PIM is a control, not a strategy

Privileged Identity Management (PIM) in Entra ID is one of the most important tools for reducing standing access. It enables just-in-time role activation, approval workflows, and time-limited assignments.

But PIM is a single control within a much larger picture. Deploying PIM and declaring privileged access “done” is a common and dangerous mistake.

What PIM does well

  • Eliminates permanent role assignments for Entra ID roles
  • Requires justification and optional approval for role activation
  • Enforces time-limited access windows
  • Provides audit trails for role activations

These are important capabilities. PIM should be a core part of any privileged access strategy.

What PIM does not do

PIM does not address:

  • Where admins work from — PIM does not enforce use of a dedicated admin workstation. An admin can activate their Global Admin role from an unmanaged personal laptop.
  • Device posture — PIM has no awareness of endpoint health or compliance state.
  • Network context — PIM does not restrict the network from which privileged actions are performed.
  • Lateral movement risk — A compromised device with an active PIM session is a direct path to Tier 0.
  • Operational discipline — PIM does not cover break glass processes, session recording, or admin onboarding.

The isolation gap

The most significant gap PIM leaves is isolation. Just-in-time access reduces the window of exposure, but if that window opens from a compromised or shared device, the risk is substantial.

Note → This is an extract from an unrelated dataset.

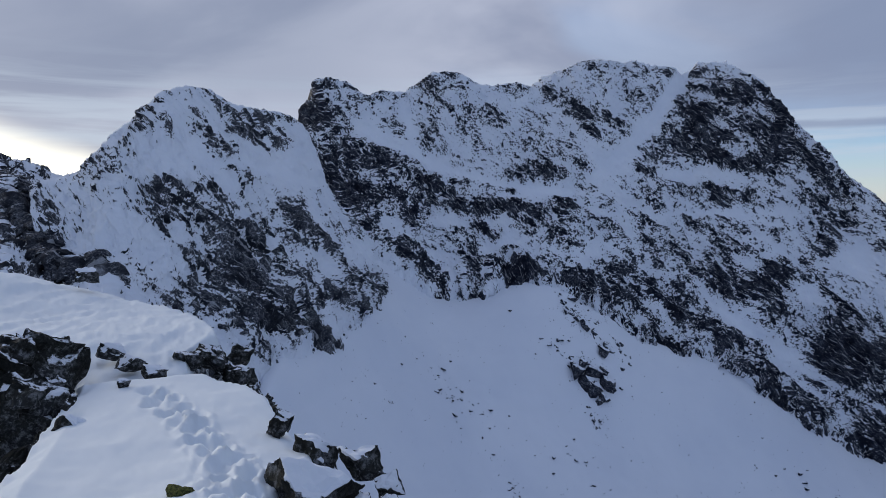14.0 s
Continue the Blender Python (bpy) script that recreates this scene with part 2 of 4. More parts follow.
def sweep(lines, columns, rows, soft=0):
    """A sheet between guide lines, from the first to the last. columns: how many bearings, or the bearings themselves;
    rows: how many steps between each two lines. Returns bearing, distance, height arrays and the place between the lines."""
    guides = []
    for k, line in enumerate(lines):
        b = np.array(columns, float) if np.ndim(columns) else np.linspace(min(r[0] for r in line), max(r[0] for r in line), columns)
        s = soft[k] if isinstance(soft, (list, tuple)) else soft
        guides.append(np.stack([b, *resample(line, b, s)]))
    g = np.array(guides)
    n = len(g)
    ext = np.concatenate([[2 * g[0] - g[1]], g, [2 * g[-1] - g[-2]]])
    parts, place = [], []
    for k in range(n - 1):
        t = np.linspace(0, 1, rows[k], endpoint=k == n - 2)[:, None, None]
        p0, p1, p2, p3 = ext[k:k + 4]
        m1, m2 = (p2 - p0) * 0.35, (p3 - p1) * 0.35
        parts.append((2 * t**3 - 3 * t**2 + 1) * p1 + (t**3 - 2 * t**2 + t) * m1 + (3 * t**2 - 2 * t**3) * p2 + (t**3 - t**2) * m2)
        place.append(k + t[:, 0, 0])
    grid = np.concatenate(parts)
    return grid[:, 0], grid[:, 1], grid[:, 2], np.concatenate(place)


def normals(P):
    du, dv = np.gradient(P, axis=1), np.gradient(P, axis=0)
    n = np.cross(du, dv)
    n /= np.linalg.norm(n, axis=-1, keepdims=True) + 1e-9
    n[n[..., 2] < 0] *= -1
    return n


def patches(b, d, h, spots):
    """A field of soft tilted spots: bearing, angle of height, half length, half width (degrees), tilt of the long axis (up to the left), weight."""
    out = np.zeros_like(b)
    e = np.degrees(np.arctan2(h, d))
    for sb, se, sl, sw, tilt, weight in spots:
        x, y = (b - sb) * np.cos(np.radians(e)), e - se
        c, s = math.cos(radians(tilt)), math.sin(radians(tilt))
        q = ((x * c + y * s) / sl) ** 2 + ((y * c - x * s) / sw) ** 2
        out += weight * np.exp(-q * 0.9)
    return out


def strokes(b, d, h, rows):
    """A field of bands along broken lines: half width (degrees), weight, then bearing and angle of height by turns."""
    out = np.zeros_like(b)
    e = np.degrees(np.arctan2(h, d))
    wander = np.stack([b * 0.8, e * 0.8, b * 0], -1)
    b, e = b + 0.35 * fbm(wander, 4, 0.65), e + 0.35 * fbm(wander + 31.0, 4, 0.65)
    for half, weight, *line in rows:
        half, weight = (half, weight) if weight > 0 else (half * 0.75, weight * 0.75)
        near = np.full(b.shape, 1e9)
        pts = list(zip(line[::2], line[1::2]))
        for (b0, e0), (b1, e1) in zip(pts, pts[1:]):
            sx, sy = b1 - b0, e1 - e0
            t = np.clip(((b - b0) * sx + (e - e0) * sy) / (sx * sx + sy * sy + 1e-6), 0, 1)
            near = np.minimum(near, (b - b0 - t * sx) ** 2 + (e - e0 - t * sy) ** 2)
        out += weight * np.exp(-(near / half**2) ** (1.5 if weight > 0 else 1.0) * 0.7)
    return out


def blurred(a, n, times=2):
    """The mean over a square of 2n + 1 points, taken twice."""
    for _ in range(times):
        for axis in (0, 1):
            m = min(n, a.shape[axis] // 2 - 1)
            pad = np.pad(a, [(m + 1, m) if k == axis else (0, 0) for k in (0, 1)], "edge")
            c = np.cumsum(pad, axis=axis, dtype=np.float64)
            size = 2 * m + 1
            a = (c[size:] - c[:-size] if axis == 0 else c[:, size:] - c[:, :-size]) / size
    return a


def even(a):
    """The field with a mean of nought and a spread of one."""
    return (a - a.mean()) / (a.std() + 1e-9)


def sheet_mesh(name, P, rock, mat, flip=False, lay=None):
    """One mesh from a grid of points, with the bareness of each point as the attribute 'rock' and its place in the rock's bands as 'lay'."""
    nv, nu = P.shape[:2]
    me = bpy.data.meshes.new(name)
    me.vertices.add(nu * nv)
    me.vertices.foreach_set("co", P.reshape(-1).astype(np.float32))
    i = np.arange((nv - 1) * nu).reshape(nv - 1, nu)[:, :-1].ravel()
    q = np.stack([i, i + 1, i + nu + 1, i + nu], 1)
    if flip:
        q = q[:, ::-1]
    me.loops.add(q.size)
    me.loops.foreach_set("vertex_index", q.ravel().astype(np.int32))
    me.polygons.add(len(q))
    me.polygons.foreach_set("loop_start", np.arange(0, q.size, 4, dtype=np.int32))
    me.polygons.foreach_set("use_smooth", np.ones(len(q), bool))
    me.update(calc_edges=True)
    me.attributes.new("rock", "FLOAT", "POINT").data.foreach_set("value", rock.ravel().astype(np.float32))
    if lay is not None:
        me.attributes.new("lay", "FLOAT_VECTOR", "POINT").data.foreach_set("vector", lay.reshape(-1).astype(np.float32))
    me.materials.append(mat)
    return me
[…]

Conditional Access and device compliance can partially close this gap — but only if properly scoped to admin scenarios and enforced with dedicated hardware or cloud-hosted admin environments.

The bottom line

PIM is necessary. It is not sufficient.

A complete privileged access strategy requires PIM plus:

  • Dedicated admin workstations or isolated environments
  • Conditional Access policies that enforce device and network context
  • Operational processes for break glass, rotation, and review
  • Continuous validation and monitoring

This is what the Privileged Path Framework addresses. PIM sits within the Control pillar. The framework ensures it is supported by Foundation, Isolation, Operations, and Validation.